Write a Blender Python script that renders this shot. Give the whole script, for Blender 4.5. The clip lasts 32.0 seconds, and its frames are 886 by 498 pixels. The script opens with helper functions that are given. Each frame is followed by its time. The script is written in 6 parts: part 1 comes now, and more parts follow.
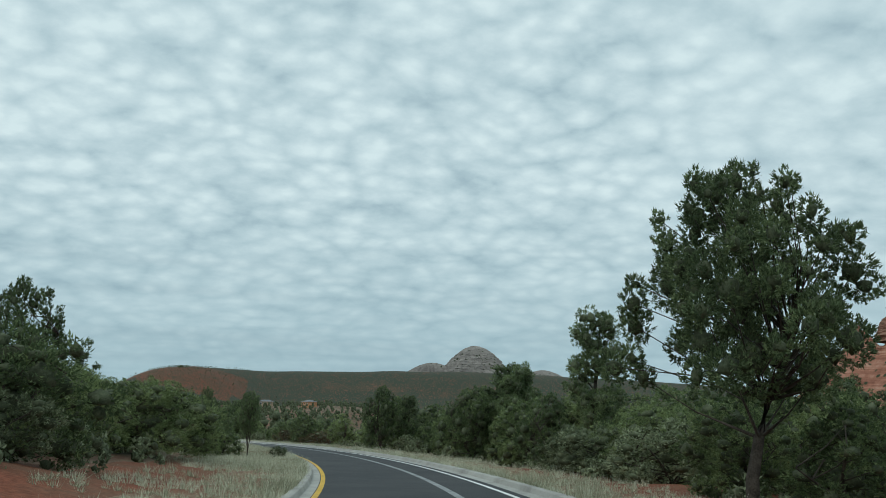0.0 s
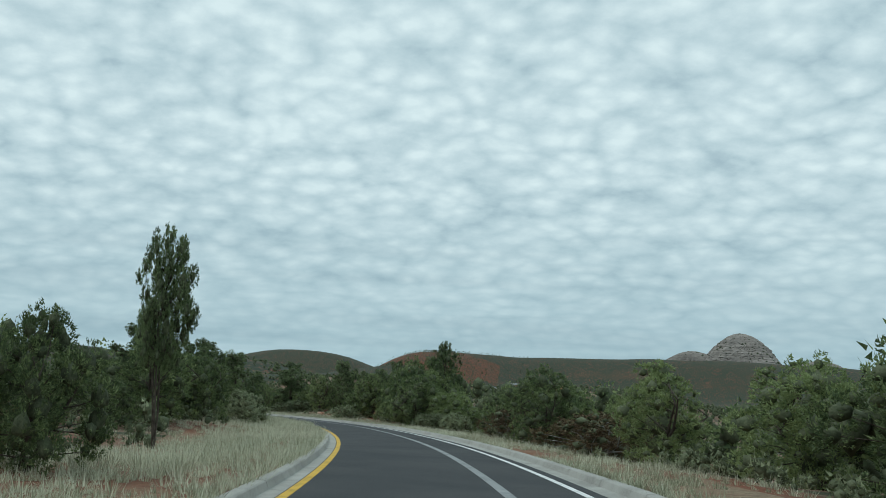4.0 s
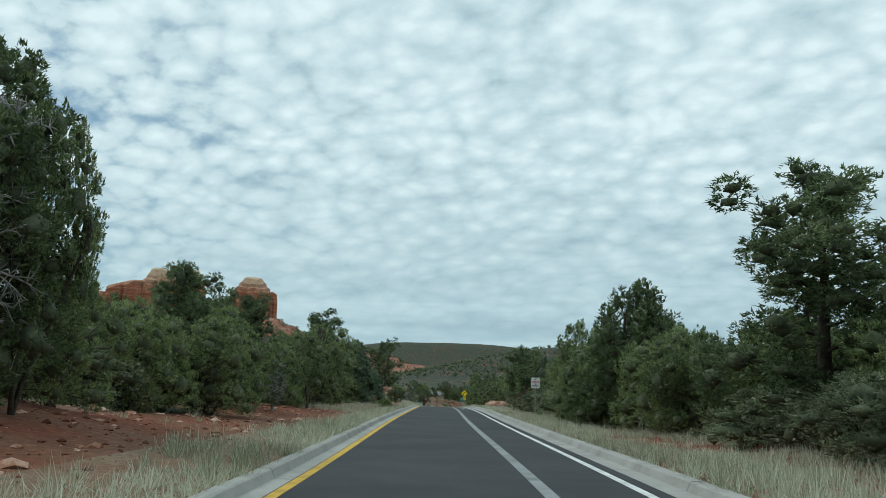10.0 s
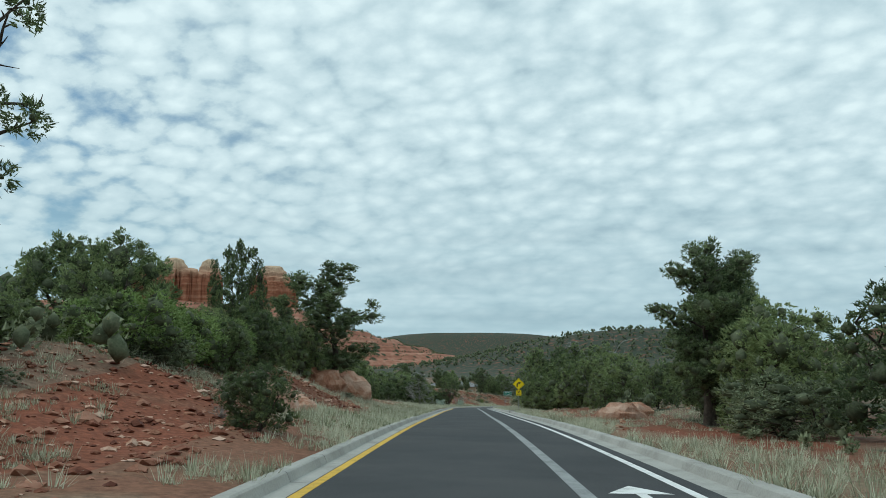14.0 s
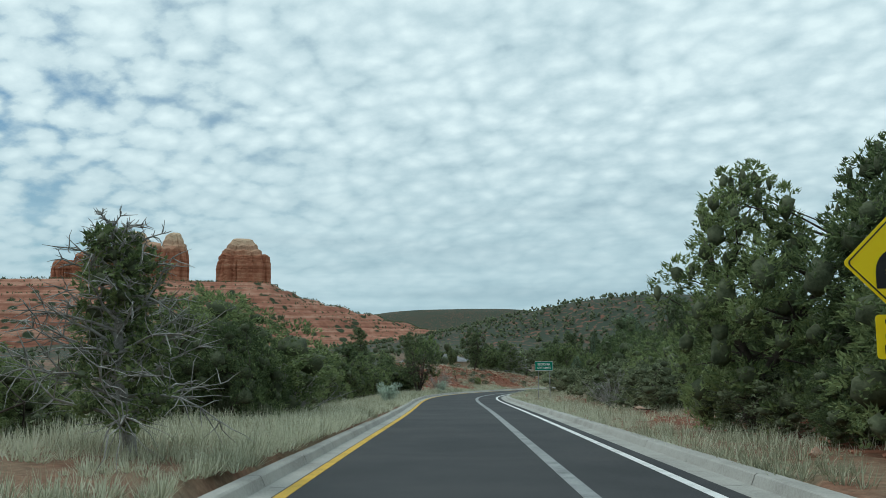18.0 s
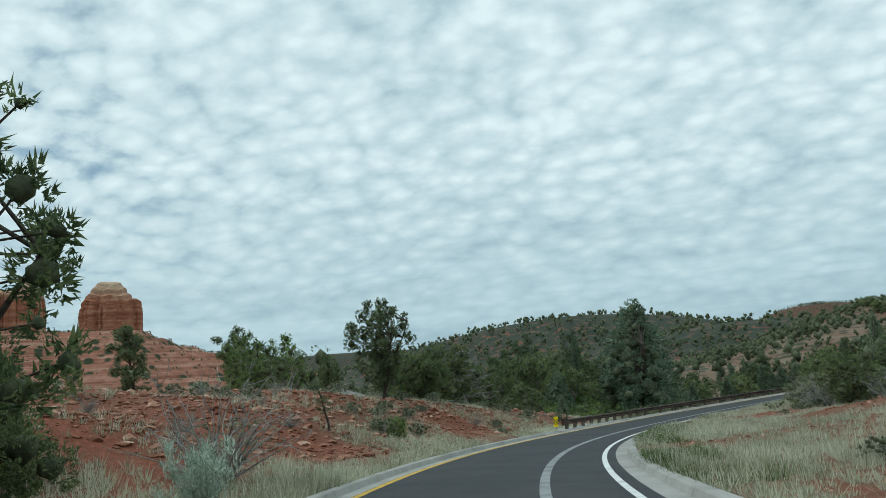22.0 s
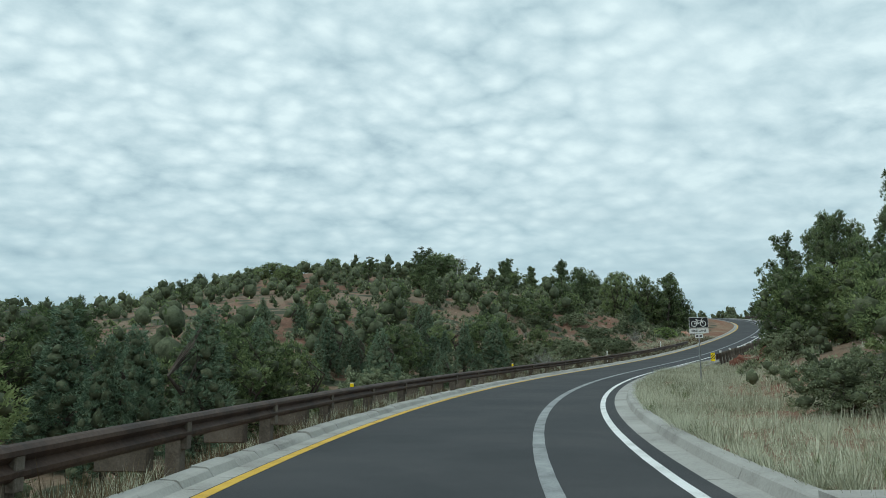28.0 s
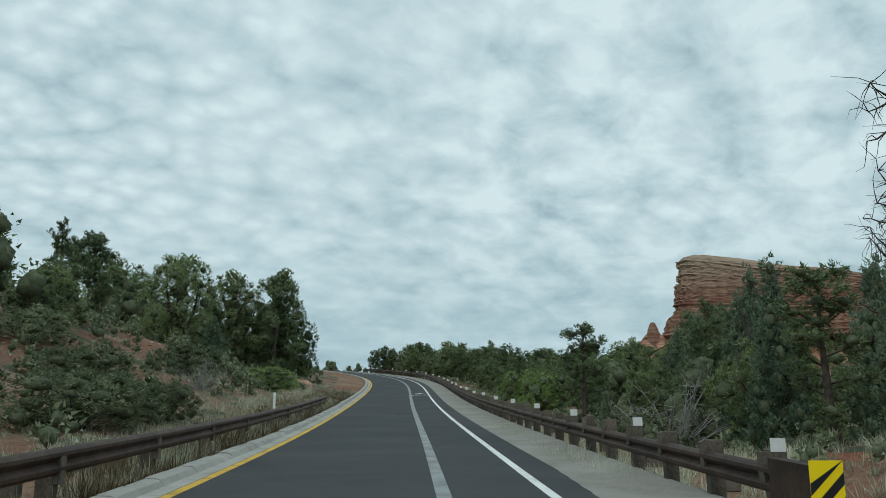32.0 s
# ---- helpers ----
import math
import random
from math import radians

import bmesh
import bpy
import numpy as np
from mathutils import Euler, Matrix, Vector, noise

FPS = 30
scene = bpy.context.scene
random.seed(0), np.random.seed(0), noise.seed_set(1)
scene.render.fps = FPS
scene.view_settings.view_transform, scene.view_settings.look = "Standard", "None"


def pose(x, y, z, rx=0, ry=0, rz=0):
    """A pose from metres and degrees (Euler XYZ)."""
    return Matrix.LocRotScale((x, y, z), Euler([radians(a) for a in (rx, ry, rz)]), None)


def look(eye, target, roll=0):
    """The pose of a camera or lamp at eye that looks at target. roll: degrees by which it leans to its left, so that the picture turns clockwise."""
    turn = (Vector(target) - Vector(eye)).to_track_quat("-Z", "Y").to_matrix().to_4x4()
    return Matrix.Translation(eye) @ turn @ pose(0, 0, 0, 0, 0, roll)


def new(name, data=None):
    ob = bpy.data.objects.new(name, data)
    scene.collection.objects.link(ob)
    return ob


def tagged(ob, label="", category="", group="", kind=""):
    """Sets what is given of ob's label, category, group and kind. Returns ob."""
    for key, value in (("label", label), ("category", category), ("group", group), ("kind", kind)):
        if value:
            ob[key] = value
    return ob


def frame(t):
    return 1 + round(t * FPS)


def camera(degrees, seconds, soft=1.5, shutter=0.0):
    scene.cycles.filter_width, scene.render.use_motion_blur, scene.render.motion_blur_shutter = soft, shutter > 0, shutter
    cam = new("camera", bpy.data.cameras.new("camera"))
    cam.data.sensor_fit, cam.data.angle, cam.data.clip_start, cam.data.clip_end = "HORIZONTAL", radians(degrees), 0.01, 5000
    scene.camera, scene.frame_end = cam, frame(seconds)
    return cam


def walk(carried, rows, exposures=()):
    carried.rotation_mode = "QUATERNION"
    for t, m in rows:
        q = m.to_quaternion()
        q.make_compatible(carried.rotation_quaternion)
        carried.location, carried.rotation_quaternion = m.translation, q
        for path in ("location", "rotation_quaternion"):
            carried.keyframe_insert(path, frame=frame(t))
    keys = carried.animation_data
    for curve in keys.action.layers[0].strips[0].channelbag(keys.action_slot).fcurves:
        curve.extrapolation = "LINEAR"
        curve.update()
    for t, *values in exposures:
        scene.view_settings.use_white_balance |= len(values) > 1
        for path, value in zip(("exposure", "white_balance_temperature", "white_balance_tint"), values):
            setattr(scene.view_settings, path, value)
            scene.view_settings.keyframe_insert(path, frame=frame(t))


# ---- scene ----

> [STATED PROBLEM]
Reproduce nothing but the lines from the line containing "keys = carried.animation_data" to the last line of the data, each exactly as written.

> [THE RESULT]
    keys = carried.animation_data
    for curve in keys.action.layers[0].strips[0].channelbag(keys.action_slot).fcurves:
        curve.extrapolation = "LINEAR"
        curve.update()
    for t, *values in exposures:
        scene.view_settings.use_white_balance |= len(values) > 1
        for path, value in zip(("exposure", "white_balance_temperature", "white_balance_tint"), values):
            setattr(scene.view_settings, path, value)
            scene.view_settings.keyframe_insert(path, frame=frame(t))


# ---- scene ----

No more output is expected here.